Во-вторых (и это тесно связано с моим внутренним развитием), я не хотел полностью отказаться от предметов. Я уже много раз подробно говорил о том, что предмет сам по себе порождает определенное духовное звучание, которое может служить и служит материалом для всех видов искусства. И мне по-прежнему было слишком близко желание окрасить чисто живописные формы таким духовным звучанием. Поэтому я растворил предметы внутри одной картины в большей и меньшей степени, так что не все они могли быть сразу узнаны и их эмоциональные обертоны ощущались зрителем постепенно, один за другим. То тут, то там появлялись собственно абстрактные формы, которые, однако, должны были воздействовать чисто живописно, без упомянутой выше окраски. Другими словами, я еще не достиг достаточной зрелости, чтобы пережить чисто абстрактную форму, не заполняя разрыва при помощи предметности. Если бы у меня была эта способность, я уже в то время создал бы абсолютные картины.
В целом, однако, я уже знал к этому моменту вполне определенно, что смогу достичь абсолютной живописи. Мой опыт взывал к предельному терпению. И все же много раз мне было крайне трудно следовать этому зову.

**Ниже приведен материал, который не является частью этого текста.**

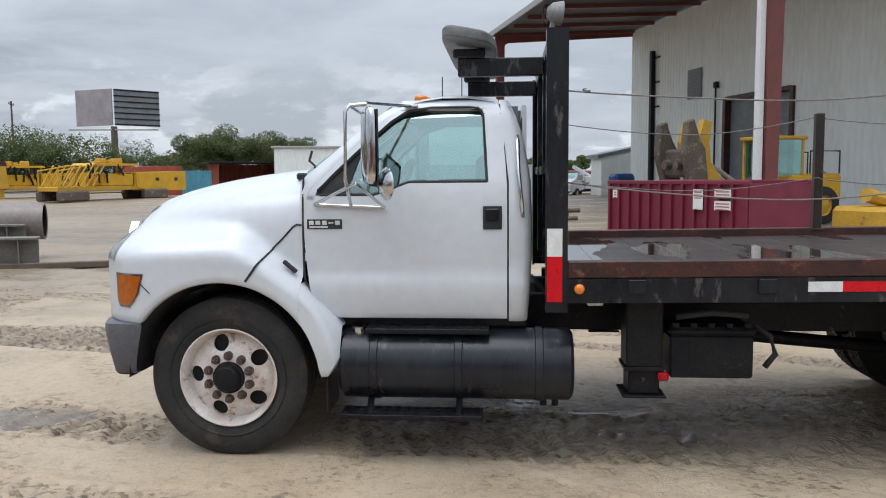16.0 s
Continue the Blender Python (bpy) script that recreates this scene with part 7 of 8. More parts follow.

В «О духовном в искусстве» я определяю сегодняшнюю гармонию как столкновение и драматическую борьбу отдельных элементов друг с другом. Я искал этой гармонии и в тот период, но никогда не имел внутреннего желания довести ее до крайних пределов и заставить все живописные средства равно служить целям чистейшей трагедии. Внутреннее чувство меры никогда не позволяло мне соскользнуть к такой односторонности. Поэтому, например, в «Композиции 2» я смягчил трагический элемент композиции и рисунка при помощи более нейтральных и совершенно нейтральных красок. Я непроизвольно стремился сопоставить трагизм цвета с изяществом рисуночных форм («Картина с лодкой»[693], многие пейзажи). На какое-то время я сосредоточил все усилия на рисуночном начале, потому что внутренне знал, что этот элемент все еще требует моего внимания. Краски, которые я стал применять позже, никогда не лежали все на одной и той же плоскости, их внутренний вес был различным. Таким образом, в мои картины само собою вошло сотрудничество различных сфер. Мне удалось тем самым избежать в живописи и элемента плоскостности, который может привести и уже столь часто приводил к орнаментальности. Разница между внутренними планами дала моим картинам глубину, которая более чем компенсировала прежнюю перспективную глубину. Я распределил нагрузку так, что она не показывала архитектонического центра. Часто тяжелое оказывалось наверху и легкое внизу. Иногда я оставлял середину слабой и усиливал углы. Я помещал гнетущую тяжесть между частями, которые почти ничего не весили. Я позволял холодному выходить вперед и отгонял теплое на задний план. Я обращался с отдельными цветовыми тонами точно так же, охлаждая теплые, согревая холодные, так что даже одна-единственная краска возвышалась до [сложности] композиции. Невозможно и, в общем-то, бессмысленно перечислять все, что послужило средством для достижения моей цели. Внимательный посетитель откроет для себя множество вещей, о которых я сам, вероятно, не имел ни малейшего представления. И что проку в словах для тех, кто не желает слышать!
Необычайно жаркое для Германии лето 1911 года длилось безнадежно долго. Просыпаясь каждым утром, я видел в окно раскаленное синее небо. Грозы приходили, оставляли по себе несколько капель дождя и исчезали. У меня было ощущение тяжелобольного, которому необходимо потеть, но которому никакие средства в этом не помогают: едва выступают несколько капелек пота, как все измученное тело вновь начинает гореть. Кожа трескалась. Дыхание прерывалось. Внезапно природа представилась мне белой. Белое (великое молчание — полное возможностей) было видно повсюду и явственно распространялось. Позже я вспомнил это ощущение, когда увидел, что в моих картинах белое играет особую роль и находится на особом положении. С тех пор я знаю, какие неслыханные возможности скрывает в себе этот первоначальный цвет. Я увидел, как ошибочно я до того момента думал об этом цвете, ибо я считал его присутствие крупными массами нужным только для того, чтобы подчеркнуть элемент рисунка, и опасался легкомыслия его внутренней силы. Это открытие имело для меня необычайное значение. Я почувствовал с никогда прежде не испытанной отчетливостью, что главный тон, прирожденный внутренний характер цвета может бесконечно варьироваться благодаря разным его применениям, что, например, нейтральный может стать более выразительным, чем тот, который полагают выразительным в высшей степени. Это откровение перевернуло живопись как таковую и открыло перед ней область, в существование которой прежде никто не мог бы поверить. Т. е. внутренняя, тысячекратная, безграничная ценность одного и того же оттенка, возможность получения и использования бесчисленных рядов оттенков благодаря простому варьированию одного распахнули передо мною врата, ведущие в область абсолютного искусства.